=== Task objective ===
State only the number of lines that contain the string "with".

=== Material ===
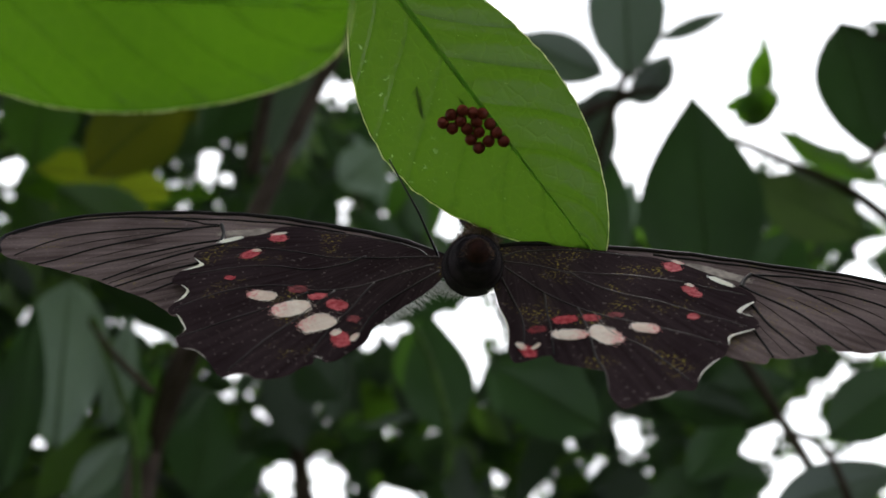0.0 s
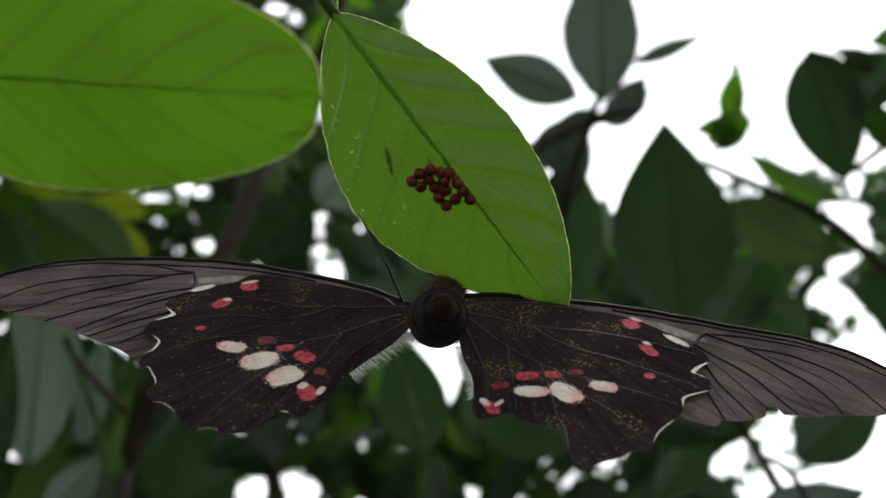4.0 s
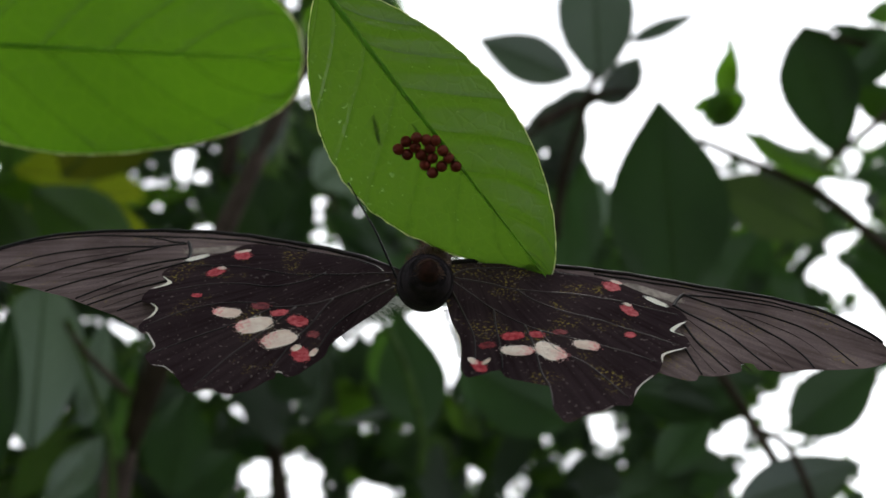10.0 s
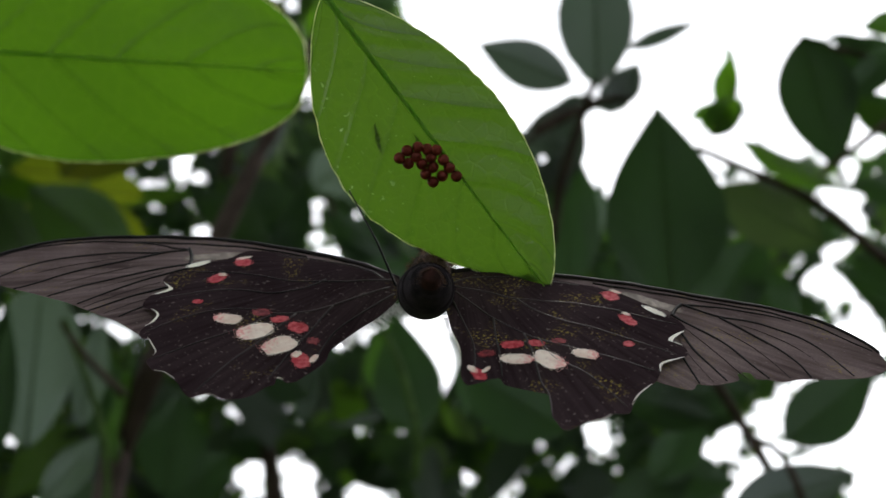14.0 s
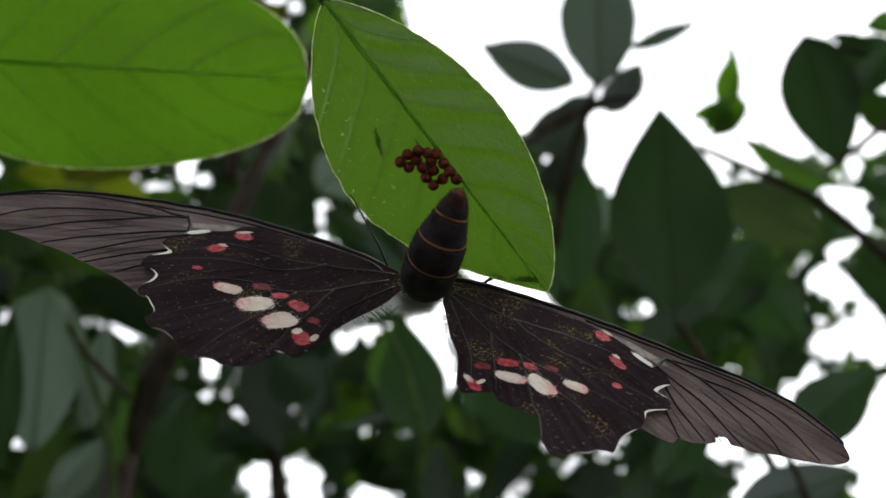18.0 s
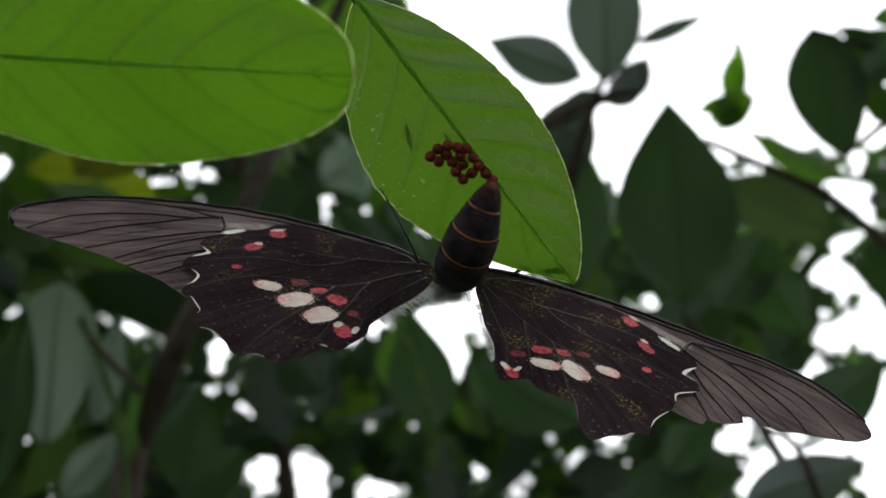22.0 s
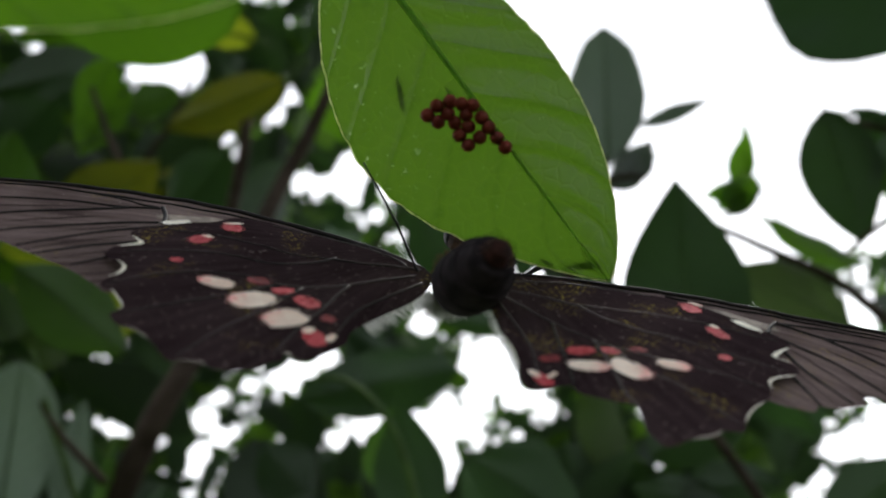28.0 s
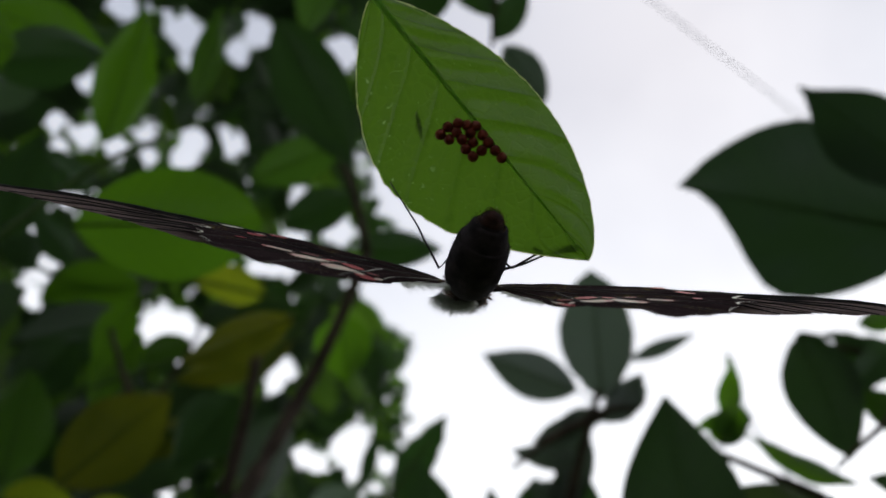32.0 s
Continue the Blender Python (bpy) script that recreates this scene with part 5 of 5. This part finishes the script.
for _ in range(240):
    a, e = random.gauss(math.pi / 2, 0.9), random.uniform(0.80, 0.95)
    d = Vector((math.cos(a), -0.4, math.sin(a))).normalized()
    roots.append((abdomen_point(e) + d * (abdomen_radius(e) - 0.0001), (d + Vector((0, -0.8, 0))).normalized()))
abdomen_plates.append((hairs("end_hair", abdomen, roots, HAIR, 0.00026, 0.00003, "short red-brown hair"), 0.80, 0.135))
roots = []
for _ in range(260):
    a, e = random.gauss(math.pi / 2, 1.1), random.uniform(0.92, 0.99)
    d = Vector((math.cos(a), -0.5, math.sin(a) + 0.3)).normalized()
    roots.append((abdomen_point(e) + d * 0.0004, d))
abdomen_plates.append((hairs("tip_hair", abdomen, roots, HAIR, 0.00028, 0.00003, "short red-brown hair"), 0.93, 0.29))


def slid(first, back):
    """A plate moved back along the bent abdomen, turning with it."""
    def way(s):
        d = abdomen_point(s + 0.01) - abdomen_point(s - 0.01)
        return math.atan2(d.z, d.y)
    a, z = abdomen_point(first), abdomen_point(first - back)
    return Matrix.Translation(z) @ Matrix.Rotation(way(first - back) - way(first), 4, "X") @ Matrix.Translation(-a)


abdomen.location = (0.0003, -0.0030, 0.0004)


def leg(points, label="thin jointed black leg"):
    ob = tube("leg", points, [0.00017, 0.00014, 0.00011, 0.00007][:len(points)], LEG, butterfly, 0, 6, label)
    return ob


legs = []
legs.append(leg([(-0.00156, 0.00254, 0.00274), (-0.00266, 0.00190, 0.00127), (-0.00543, 0.00457, 0.00514), (-0.00882, 0.00713, 0.00908)]))
legs.append(leg([(0.00299, 0.00272, 0.00296), (0.00440, 0.00320, 0.00196), (0.00765, 0.00497, 0.00412), (0.00880, 0.00654, 0.00444)]))
legs.append(leg([(0.00305, 0.00362, 0.00149), (0.00550, 0.00427, 0.00239), (0.00782, 0.00494, 0.00363)]))


# ---- what moves ----
def motions():
    body_rows = [
        (0, 0.00261, 0.08994, 1.64154, 52.14, -4.38, -19.74),
        (0.5, 0.00264, 0.09009, 1.64181, 52.46, -4.76, -19.88),
        (1, 0.00265, 0.09040, 1.64200, 52.50, -4.90, -20.30),
        (1.5, 0.00269, 0.09024, 1.64195, 52.47, -4.98, -20.10),
        (2, 0.00257, 0.09005, 1.64170, 52.31, -4.85, -20.04),
        (2.5, 0.00258, 0.08974, 1.64170, 52.83, -5.07, -19.82),
        (3, 0.00259, 0.08961, 1.64166, 52.62, -5.57, -19.93),
        (3.5, 0.00252, 0.08940, 1.64161, 52.26, -5.26, -19.76),
        (5.5, 0.00245, 0.09010, 1.64191, 52.62, -4.74, -19.50),
        (6, 0.00244, 0.09102, 1.64230, 52.95, -4.09, -19.52),
        (6.5, 0.00241, 0.09143, 1.64269, 52.68, -4.58, -20.04),
        (7, 0.00254, 0.09176, 1.64295, 53.04, -4.74, -20.30),
        (7.5, 0.00253, 0.09046, 1.64196, 52.45, -4.71, -19.67),
        (8, 0.00246, 0.09035, 1.64197, 52.35, -4.58, -19.58),
        (8.5, 0.00247, 0.09046, 1.64203, 52.59, -4.18, -19.31),
        (9, 0.00248, 0.09083, 1.64223, 52.15, -4.25, -19.36),
        (9.5, 0.00240, 0.09045, 1.64192, 52.24, -4.18, -19.17),
        (10, 0.00246, 0.09061, 1.64210, 52.55, -4.45, -19.37),
        (10.5, 0.00248, 0.09021, 1.64182, 52.21, -4.64, -19.26),
        (11, 0.00244, 0.09018, 1.64186, 52.24, -4.48, -19.12),
        (11.5, 0.00245, 0.09061, 1.64215, 52.48, -4.64, -19.12),
        (12, 0.00246, 0.09057, 1.64217, 52.39, -4.58, -18.89),
        (12.5, 0.00240, 0.09043, 1.64207, 52.51, -4.33, -18.47),
        (13, 0.00242, 0.09046, 1.64207, 52.40, -4.37, -18.09),
        (13.5, 0.00242, 0.09037, 1.64192, 52.06, -4.27, -17.88),
        (14, 0.00252, 0.09070, 1.64218, 52.34, -4.19, -18.03),
        (14.5, 0.00249, 0.09036, 1.64194, 52.40, -3.75, -17.48),
        (16.5, 0.00256, 0.09057, 1.64268, 52.96, -0.16, -16.37),
        (17, 0.00245, 0.08984, 1.64218, 51.88, 2.08, -13.63),
        (17.5, 0.00253, 0.08959, 1.64191, 51.07, 6.03, -7.47),
        (18, 0.00238, 0.08958, 1.64180, 49.43, 6.48, -7.84),
        (18.5, 0.00247, 0.09009, 1.64208, 49.35, 6.95, -7.30),
        (19, 0.00245, 0.09018, 1.64202, 48.96, 7.09, -7.36),
        (19.5, 0.00241, 0.09029, 1.64214, 49.75, 6.94, -7.22),
        (20, 0.00253, 0.09024, 1.64215, 49.91, 6.56, -7.35),
        (20.5, 0.00256, 0.08981, 1.64194, 49.61, 6.04, -7.28),
        (21, 0.00247, 0.09009, 1.64202, 50.40, 6.18, -6.86),
        (21.5, 0.00260, 0.09029, 1.64233, 50.39, 5.80, -7.29),
        (22, 0.00258, 0.09027, 1.64231, 50.32, 5.89, -7.10),
        (22.5, 0.00261, 0.09026, 1.64235, 50.51, 6.33, -6.95),
        (23, 0.00255, 0.09072, 1.64248, 50.87, 6.66, -7.23),
        (23.5, 0.00264, 0.09113, 1.64255, 51.81, 5.57, -7.76),
        (24, 0.00275, 0.09188, 1.64348, 52.72, 4.21, -8.03),
        (24.5, 0.00266, 0.09137, 1.64278, 51.96, 4.10, -7.30),
        (25, 0.00255, 0.09077, 1.64228, 51.97, 4.34, -6.63),
        (25.5, 0.00246, 0.09079, 1.64250, 52.02, 4.38, -6.72),
        (26, 0.00274, 0.09166, 1.64289, 52.43, 4.62, -7.10),
        (26.5, 0.00266, 0.09026, 1.64180, 52.27, 5.08, -7.06),
        (28.5, 0.00268, 0.09099, 1.64152, 50.97, 5.83, -6.59),
        (29, 0.00268, 0.09123, 1.64161, 50.94, 6.71, -5.73),
        (29.5, 0.00283, 0.09161, 1.64177, 51.18, 7.66, -5.24),
        (30, 0.00267, 0.09046, 1.64030, 50.97, 8.66, -3.50),
        (30.5, 0.00242, 0.08932, 1.63831, 50.22, 9.92, -1.69),
        (31, 0.00250, 0.08910, 1.63789, 50.34, 10.18, -1.49),
        (31.5, 0.00245, 0.08984, 1.63761, 50.56, 8.90, 0.14),
        (32, 0.00235, 0.09019, 1.63783, 50.91, 6.50, 1.88),
    ]
    walk(butterfly, [(t, pose(*p)) for t, *p in body_rows])
    left_rows = [(0, 21.3, -1.1), (0.5, 21.1, -1.5), (1, 21.3, -1.6), (1.5, 21.3, -1.8), (2, 21.4, -1.7), (2.5, 21.4, -2.0), (3, 21.5, -1.9), (3.5, 21.6, -2.0), (5.5, 21.1, -1.7), (6, 21.1, -1.3), (6.5, 21.1, -1.1), (7, 21.0, -1.0), (7.5, 21.1, -1.3), (8, 21.0, -1.2), (8.5, 20.8, -1.3), (9, 20.4, -0.8), (9.5, 20.9, -1.0), (10, 21.1, -1.2), (10.5, 20.9, -1.2), (11, 20.7, -1.4), (11.5, 20.7, -1.5), (12, 20.4, -1.3), (12.5, 20.0, -1.5), (13, 19.6, -1.5), (13.5, 19.8, -1.6), (14, 19.4, -1.6), (14.5, 18.8, -1.6), (16.5, 13.7, -0.3), (17, 13.4, -0.0), (17.5, 14.9, 1.1), (18, 13.5, 1.1), (18.5, 12.9, 1.5), (19, 12.3, 1.9), (19.5, 11.8, 1.4), (20, 12.0, 1.3), (20.5, 11.9, 1.3), (21, 12.0, 1.2), (21.5, 11.6, 1.0), (22, 11.5, 1.1), (22.5, 11.1, 1.1), (23, 11.5, 1.3), (23.5, 11.9, 1.0), (24, 15.3, 0.7), (24.5, 15.7, 0.5), (25, 15.2, 0.9), (25.5, 14.3, 1.0), (26, 13.9, 1.4), (26.5, 12.9, 1.5), (28.5, 12.1, 2.3), (29, 11.0, 2.6), (29.5, 9.9, 2.5), (30, 8.3, 2.1), (30.5, 7.7, 1.7), (31, 6.3, 1.8), (31.5, 8.0, 1.1), (32, 8.6, 1.6), ]
    right_rows = [(0, 19.2, -4.7), (0.5, 20.5, -4.8), (1, 20.9, -4.8), (1.5, 21.1, -4.6), (2, 20.5, -4.5), (2.5, 21.3, -4.7), (3, 21.5, -4.8), (3.5, 21.6, -4.8), (5.5, 22.3, -4.1), (6, 22.5, -3.9), (6.5, 22.9, -3.8), (7, 23.1, -3.6), (7.5, 21.6, -3.4), (8, 21.4, -3.5), (8.5, 21.7, -3.6), (9, 21.0, -3.3), (9.5, 21.0, -3.4), (10, 21.6, -3.6), (10.5, 21.2, -3.6), (11, 21.2, -3.5), (11.5, 21.6, -3.7), (12, 21.3, -3.9), (12.5, 20.9, -3.8), (13, 20.5, -3.8), (13.5, 19.8, -3.9), (14, 19.9, -4.0), (14.5, 19.2, -3.9), (16.5, 17.1, -3.2), (17, 17.5, -3.4), (17.5, 19.5, -3.1), (18, 18.6, -2.8), (18.5, 18.5, -2.5), (19, 17.7, -2.5), (19.5, 18.2, -2.5), (20, 18.3, -3.0), (20.5, 17.9, -3.1), (21, 18.3, -3.2), (21.5, 18.1, -3.1), (22, 17.8, -3.1), (22.5, 17.7, -2.7), (23, 17.3, -3.1), (23.5, 16.8, -3.3), (24, 13.9, -3.0), (24.5, 12.8, -2.3), (25, 12.5, -2.4), (25.5, 12.0, -2.5), (26, 11.1, -2.9), (26.5, 10.1, -2.5), (28.5, 6.0, -1.7), (29, 4.7, -1.6), (29.5, 3.0, -1.4), (30, -0.1, -0.3), (30.5, -2.6, -0.2), (31, -2.1, -1.6), (31.5, -3.7, -0.0), (32, -5.2, 1.6), ]
    for ob in wings_left:
        walk(ob, [(t, pose(-HINGE, 0, 0, 0, flap, sweep)) for t, flap, sweep in left_rows])
    for ob in wings_right:
        walk(ob, [(t, pose(HINGE, 0, 0, 0, flap, sweep)) for t, flap, sweep in right_rows])
    abdomen_rows = [(0, 15, 21, 11), (14.5, 15, 20, 11), (15.2, 19, 18, 9), (16.2, 54, 18, 3), (16.5, 57, 18.5, 2), (17, 58, 19.5, 2), (17.5, 59, 20.2, 1), (18, 59, 20.5, 1), (23.5, 59, 20, 1), (24, 48, 20, 3), (24.5, 30, 23, 8), (25, 24, 26, 12), (26, 23, 28, 12), (28.5, 26, 26, 8), (30, 29, 22, 2), (31, 32, 16, 0), (32, 34, 14, 0)]
    walk(abdomen, [(t, pose(0.0003, -0.0030, 0.0004, -lift, lean, turn)) for t, lift, lean, turn in abdomen_rows])
    stretch = [(0, 0), (14.5, 0), (15.5, 0.4), (16.3, 1), (24, 1), (24.5, 0.2), (25, -0.1), (26, -0.35), (28.5, -0.35), (30, -0.4), (31, -0.4), (32, -0.4)]
    for ob, first, back in abdomen_plates:
        walk(ob, [(t, slid(first, back * (1 - e))) for t, e in stretch])
    rest = pose(*body_rows[-1][1:])
    for ob in legs:
        walk(ob, [(t, pose(*p).inverted() @ rest) for t, *p in body_rows])
    egg_rows = [(0, 0.00257, 0.08562, 1.63762), (0.5, 0.00262, 0.08577, 1.63787), (1, 0.00261, 0.08607, 1.63805), (1.5, 0.00267, 0.08589, 1.63798), (2, 0.00254, 0.08568, 1.63774), (2.5, 0.00260, 0.08539, 1.63769), (3, 0.00263, 0.08523, 1.63767), (3.5, 0.00254, 0.08498, 1.63762), (5.5, 0.00247, 0.08567, 1.63784), (6, 0.00242, 0.08662, 1.63817), (6.5, 0.00237, 0.08699, 1.63858), (7, 0.00251, 0.08733, 1.63881), (7.5, 0.00253, 0.08597, 1.63785), (8, 0.00246, 0.08584, 1.63785), (8.5, 0.00247, 0.08597, 1.63787), (9, 0.00247, 0.08630, 1.63809), (9.5, 0.00240, 0.08591, 1.63777), (10, 0.00247, 0.08608, 1.63792), (10.5, 0.00251, 0.08564, 1.63766), (11, 0.00246, 0.08560, 1.63768), (11.5, 0.00249, 0.08604, 1.63794), (12, 0.00252, 0.08598, 1.63796), (12.5, 0.00248, 0.08584, 1.63783), (13, 0.00253, 0.08585, 1.63783), (13.5, 0.00253, 0.08573, 1.63769), (14, 0.00262, 0.08607, 1.63791), (14.5, 0.00260, 0.08573, 1.63764), (16.5, 0.00174, 0.08489, 1.64189), (17, 0.00201, 0.08410, 1.64153), (17.5, 0.00310, 0.08385, 1.64124), (18, 0.00397, 0.08099, 1.64265), (19.5, 0.00606, 0.08291, 1.64851), (32, 0.00606, 0.08291, 1.64851)]
    walk(laid_egg, [(t, pose(*p)) for t, *p in egg_rows])


motions()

=== Response to the task ===
2